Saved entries
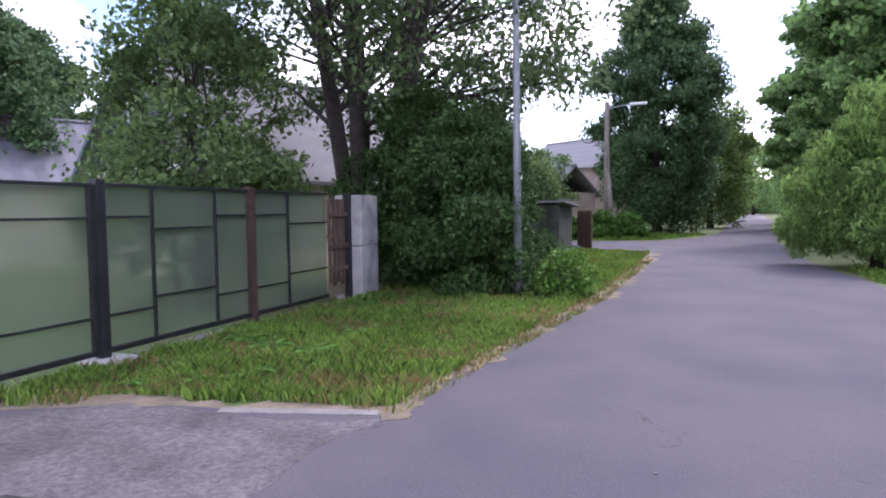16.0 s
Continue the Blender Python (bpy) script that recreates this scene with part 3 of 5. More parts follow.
LEFT = [(((-5.8, 16.6), (-5.0, 16.9), (-5.0, 17.4), (-5.8, 17.3)), 1600), (((-5.5, 8.2), (-3.38, 8.2), (-3.0, 9.4), (-5.5, 9.4)), 2600), (((-5.5, 9.4), (-2.9, 9.4), (-2.92, 13.9), (-5.65, 13.8)), 2600), (((-5.8, 17.1), (-2.72, 17.65), (-2.55, 21), (-5.9, 21)), 2600),
        (((-5.9, 21), (-2.55, 21), (-2.25, 26), (-5.9, 26)), 1500), (((-6.2, 26), (-2.3, 26), (-2.3, 35), (-6.2, 37)), 700)]
grass("grass", "uneven green verge grass along the fence", LEFT, 5, 0.09)
grass("grass", "dry yellowed grass blades among the verge", [(q, d * 0.18) for q, d in LEFT], 6, 0.085, "blade_dry")
EDGE = [(((-3.0, 17.5), (-2.6, 17.5), (-2.45, 19.2), (-2.95, 19.2)), 900), (((-2.95, 19.2), (-2.45, 19.2), (-2.05, 24), (-2.6, 24)), 800), (((-2.6, 24), (-2.05, 24), (-1.98, 32), (-2.45, 32)), 400),
        (((-3.6, 8.2), (-3.2, 8.05), (-2.85, 9.4), (-3.2, 9.5)), 900), (((-3.2, 9.5), (-2.85, 9.4), (-2.85, 13.4), (-3.2, 13.4)), 900)]
grass("grass", "short dry yellow grass along the sandy road edge", EDGE, 9, 0.06, "blade_dry")
grass("grass", "short thin green grass along the sandy road edge", [(q, d * 0.45) for q, d in EDGE], 10, 0.05)
RIGHT = [(((2.65, 21.4), (3.3, 20.5), (4.6, 23.2), (3.7, 22.9)), 900), (((3.05, 20.5), (9.2, 20.2), (9.6, 24), (4.3, 23.1)), 1100), (((6.0, 24), (14, 22), (14, 30), (3, 29)), 420), (((10.7, 19.5), (12.2, 12), (26, 14), (24, 24)), 260),
         (((4, 30), (22, 28), (26, 36), (5, 37)), 160)]
grass("grass", "green grass island beside the parking lot", RIGHT, 7, 0.10)
grass("grass", "grass strip at the far side of the crossing", [(((-8, 43.4), (-2.8, 44.2), (-0.6, 50), (-6, 56)), 250), (((2.3, 26.8), (5.5, 25.6), (6, 29), (2.2, 30)), 500)], 8, 0.12)

rng0 = np.random.default_rng(77)


def weed(x, y, s, seed):
    """A flat rosette of broad leaves."""
    rng = np.random.default_rng(seed)
    vs, fs = [], []
    for k in range(9):
        a = k * 0.7 + rng.uniform(-0.2, 0.2)
        l, w = s * rng.uniform(0.7, 1.1), s * 0.2
        d, q = Vector((math.cos(a), math.sin(a), 0)), Vector((-math.sin(a), math.cos(a), 0))
        o = len(vs)
        vs += [d * 0.02, d * l * 0.35 + q * w * 0.6 + Vector((0, 0, l * 0.30)), d * l * 0.75 + q * w + Vector((0, 0, l * 0.36)), d * l + Vector((0, 0, l * 0.24)),
               d * l * 0.75 - q * w + Vector((0, 0, l * 0.36)), d * l * 0.35 - q * w * 0.6 + Vector((0, 0, l * 0.30))]
        fs.append(tuple(range(o, o + 6)))
    return mesh_of("weed", vs, fs, M["leaf_weed"])


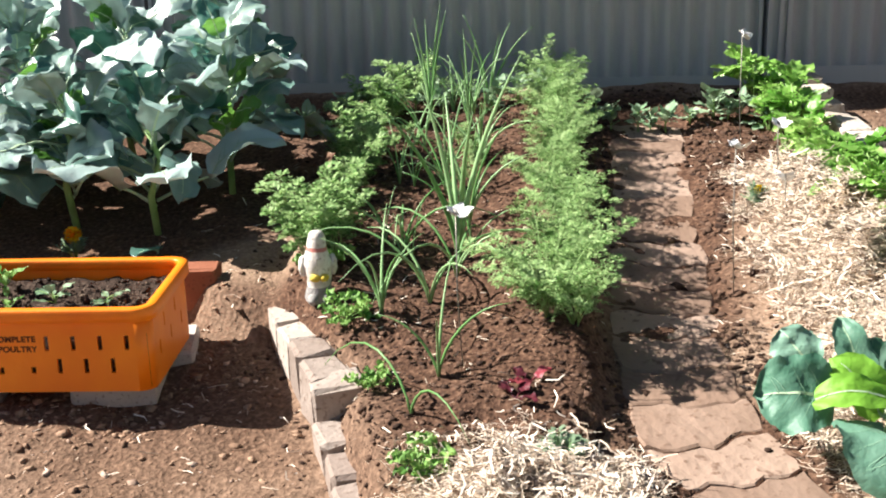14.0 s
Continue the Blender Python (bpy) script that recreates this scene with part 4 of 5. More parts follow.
def broccoli(x, y, tall, count, spread):
    root = thing("broccoli_plant", "tall bluish broccoli plant with large glossy ragged leaves", "vegetable plant", at(x, y, -0.01, uni(0, 360)), None, "tall brassicas")
    so = Soup()
    so.tube([(0, 0, -0.03), (0.02, 0.01, tall * 0.3), (-0.01, 0.03, tall * 0.55), (0.01, 0, tall * 0.75)], [0.011, 0.011, 0.010, 0.006], 8)
    child("stalk", so.mesh("stalk", [M_CELSTALK]), root)
    for k in range(count):
        u = (k + 0.5) / count
        h = tall * (0.20 + 0.68 * u)
        kind = BROC_UP if u > 0.7 else BROC_OUT
        kind = BROC_GREEN if uni(0, 1) < 0.12 else kind
        child("leaf", kind[int(RNG.integers(len(kind)))], root, pose(0, 0, h, uni(-25, 25), uni(-15, 12), 137.5 * k + uni(-25, 25)) @ Matrix.Scale(uni(0.7, 1.15) * spread * (1.1 - 0.25 * u), 4))


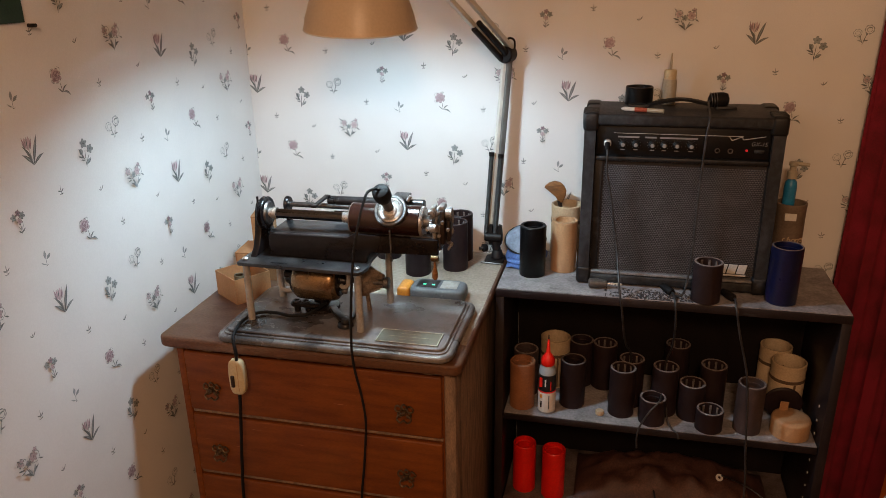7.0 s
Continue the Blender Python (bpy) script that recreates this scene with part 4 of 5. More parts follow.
    part("linkage_pivot", rodm((0.398, -0.520, gz), (0.398, -0.520, gz + 0.0085), 0.0150, 0.0135, 24, 0.0015), IRON, a)
    part("linkage_nut", rodm((0.398, -0.520, gz + 0.0086), (0.398, -0.520, gz + 0.0150), 0.0072, 0.0062, 12), IRON_DUST, a)
    # wire from the motor to the switch
    bm = bmesh.new()
    tube(bm, [(0.336, -0.458, 0.815), (0.316, -0.496, 0.808), (0.285, -0.506, 0.806), (0.252, -0.500, 0.8058), (0.226, -0.503, 0.8060), (0.2095, -0.520, 0.806), (0.2065, -0.558, 0.8055), (0.2110, -0.590, 0.799), (0.2165, -0.600, 0.785), (0.2185, -0.601, 0.770), (0.218, -0.601, 0.756)], 0.0031, 8)
    part("power_cord", bm, RUBBER, a, "dusty black fabric-covered cord")
    a.location, a.scale = (0.3850, -0.4660, 0.7755), (0.979, 1, 1)
    return a


DUSTY_TAN = material("tan_dusty_casting", (0.27, 0.205, 0.150), 0.75, 0.0, var=0.45, scale=70, second=(0.11, 0.082, 0.062), amount=0.4)
NICKEL = material("dusty_nickel", (0.46, 0.45, 0.44), 0.42, 0.55, var=0.5, scale=90, fine=500, bump=0.3, second=(0.20, 0.19, 0.18))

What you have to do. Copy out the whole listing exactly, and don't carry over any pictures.

Expected answer.
16.0 s
Continue the Blender Python (bpy) script that recreates this scene with part 3 of 5. More parts follow.
LEFT = [(((-5.8, 16.6), (-5.0, 16.9), (-5.0, 17.4), (-5.8, 17.3)), 1600), (((-5.5, 8.2), (-3.38, 8.2), (-3.0, 9.4), (-5.5, 9.4)), 2600), (((-5.5, 9.4), (-2.9, 9.4), (-2.92, 13.9), (-5.65, 13.8)), 2600), (((-5.8, 17.1), (-2.72, 17.65), (-2.55, 21), (-5.9, 21)), 2600),
        (((-5.9, 21), (-2.55, 21), (-2.25, 26), (-5.9, 26)), 1500), (((-6.2, 26), (-2.3, 26), (-2.3, 35), (-6.2, 37)), 700)]
grass("grass", "uneven green verge grass along the fence", LEFT, 5, 0.09)
grass("grass", "dry yellowed grass blades among the verge", [(q, d * 0.18) for q, d in LEFT], 6, 0.085, "blade_dry")
EDGE = [(((-3.0, 17.5), (-2.6, 17.5), (-2.45, 19.2), (-2.95, 19.2)), 900), (((-2.95, 19.2), (-2.45, 19.2), (-2.05, 24), (-2.6, 24)), 800), (((-2.6, 24), (-2.05, 24), (-1.98, 32), (-2.45, 32)), 400),
        (((-3.6, 8.2), (-3.2, 8.05), (-2.85, 9.4), (-3.2, 9.5)), 900), (((-3.2, 9.5), (-2.85, 9.4), (-2.85, 13.4), (-3.2, 13.4)), 900)]
grass("grass", "short dry yellow grass along the sandy road edge", EDGE, 9, 0.06, "blade_dry")
grass("grass", "short thin green grass along the sandy road edge", [(q, d * 0.45) for q, d in EDGE], 10, 0.05)
RIGHT = [(((2.65, 21.4), (3.3, 20.5), (4.6, 23.2), (3.7, 22.9)), 900), (((3.05, 20.5), (9.2, 20.2), (9.6, 24), (4.3, 23.1)), 1100), (((6.0, 24), (14, 22), (14, 30), (3, 29)), 420), (((10.7, 19.5), (12.2, 12), (26, 14), (24, 24)), 260),
         (((4, 30), (22, 28), (26, 36), (5, 37)), 160)]
grass("grass", "green grass island beside the parking lot", RIGHT, 7, 0.10)
grass("grass", "grass strip at the far side of the crossing", [(((-8, 43.4), (-2.8, 44.2), (-0.6, 50), (-6, 56)), 250), (((2.3, 26.8), (5.5, 25.6), (6, 29), (2.2, 30)), 500)], 8, 0.12)

rng0 = np.random.default_rng(77)


def weed(x, y, s, seed):
    """A flat rosette of broad leaves."""
    rng = np.random.default_rng(seed)
    vs, fs = [], []
    for k in range(9):
        a = k * 0.7 + rng.uniform(-0.2, 0.2)
        l, w = s * rng.uniform(0.7, 1.1), s * 0.2
        d, q = Vector((math.cos(a), math.sin(a), 0)), Vector((-math.sin(a), math.cos(a), 0))
        o = len(vs)
        vs += [d * 0.02, d * l * 0.35 + q * w * 0.6 + Vector((0, 0, l * 0.30)), d * l * 0.75 + q * w + Vector((0, 0, l * 0.36)), d * l + Vector((0, 0, l * 0.24)),
               d * l * 0.75 - q * w + Vector((0, 0, l * 0.36)), d * l * 0.35 - q * w * 0.6 + Vector((0, 0, l * 0.30))]
        fs.append(tuple(range(o, o + 6)))
    return mesh_of("weed", vs, fs, M["leaf_weed"])


14.0 s
Continue the Blender Python (bpy) script that recreates this scene with part 4 of 5. More parts follow.
def broccoli(x, y, tall, count, spread):
    root = thing("broccoli_plant", "tall bluish broccoli plant with large glossy ragged leaves", "vegetable plant", at(x, y, -0.01, uni(0, 360)), None, "tall brassicas")
    so = Soup()
    so.tube([(0, 0, -0.03), (0.02, 0.01, tall * 0.3), (-0.01, 0.03, tall * 0.55), (0.01, 0, tall * 0.75)], [0.011, 0.011, 0.010, 0.006], 8)
    child("stalk", so.mesh("stalk", [M_CELSTALK]), root)
    for k in range(count):
        u = (k + 0.5) / count
        h = tall * (0.20 + 0.68 * u)
        kind = BROC_UP if u > 0.7 else BROC_OUT
        kind = BROC_GREEN if uni(0, 1) < 0.12 else kind
        child("leaf", kind[int(RNG.integers(len(kind)))], root, pose(0, 0, h, uni(-25, 25), uni(-15, 12), 137.5 * k + uni(-25, 25)) @ Matrix.Scale(uni(0.7, 1.15) * spread * (1.1 - 0.25 * u), 4))


7.0 s
Continue the Blender Python (bpy) script that recreates this scene with part 4 of 5. More parts follow.
    part("linkage_pivot", rodm((0.398, -0.520, gz), (0.398, -0.520, gz + 0.0085), 0.0150, 0.0135, 24, 0.0015), IRON, a)
    part("linkage_nut", rodm((0.398, -0.520, gz + 0.0086), (0.398, -0.520, gz + 0.0150), 0.0072, 0.0062, 12), IRON_DUST, a)
    # wire from the motor to the switch
    bm = bmesh.new()
    tube(bm, [(0.336, -0.458, 0.815), (0.316, -0.496, 0.808), (0.285, -0.506, 0.806), (0.252, -0.500, 0.8058), (0.226, -0.503, 0.8060), (0.2095, -0.520, 0.806), (0.2065, -0.558, 0.8055), (0.2110, -0.590, 0.799), (0.2165, -0.600, 0.785), (0.2185, -0.601, 0.770), (0.218, -0.601, 0.756)], 0.0031, 8)
    part("power_cord", bm, RUBBER, a, "dusty black fabric-covered cord")
    a.location, a.scale = (0.3850, -0.4660, 0.7755), (0.979, 1, 1)
    return a


DUSTY_TAN = material("tan_dusty_casting", (0.27, 0.205, 0.150), 0.75, 0.0, var=0.45, scale=70, second=(0.11, 0.082, 0.062), amount=0.4)
NICKEL = material("dusty_nickel", (0.46, 0.45, 0.44), 0.42, 0.55, var=0.5, scale=90, fine=500, bump=0.3, second=(0.20, 0.19, 0.18))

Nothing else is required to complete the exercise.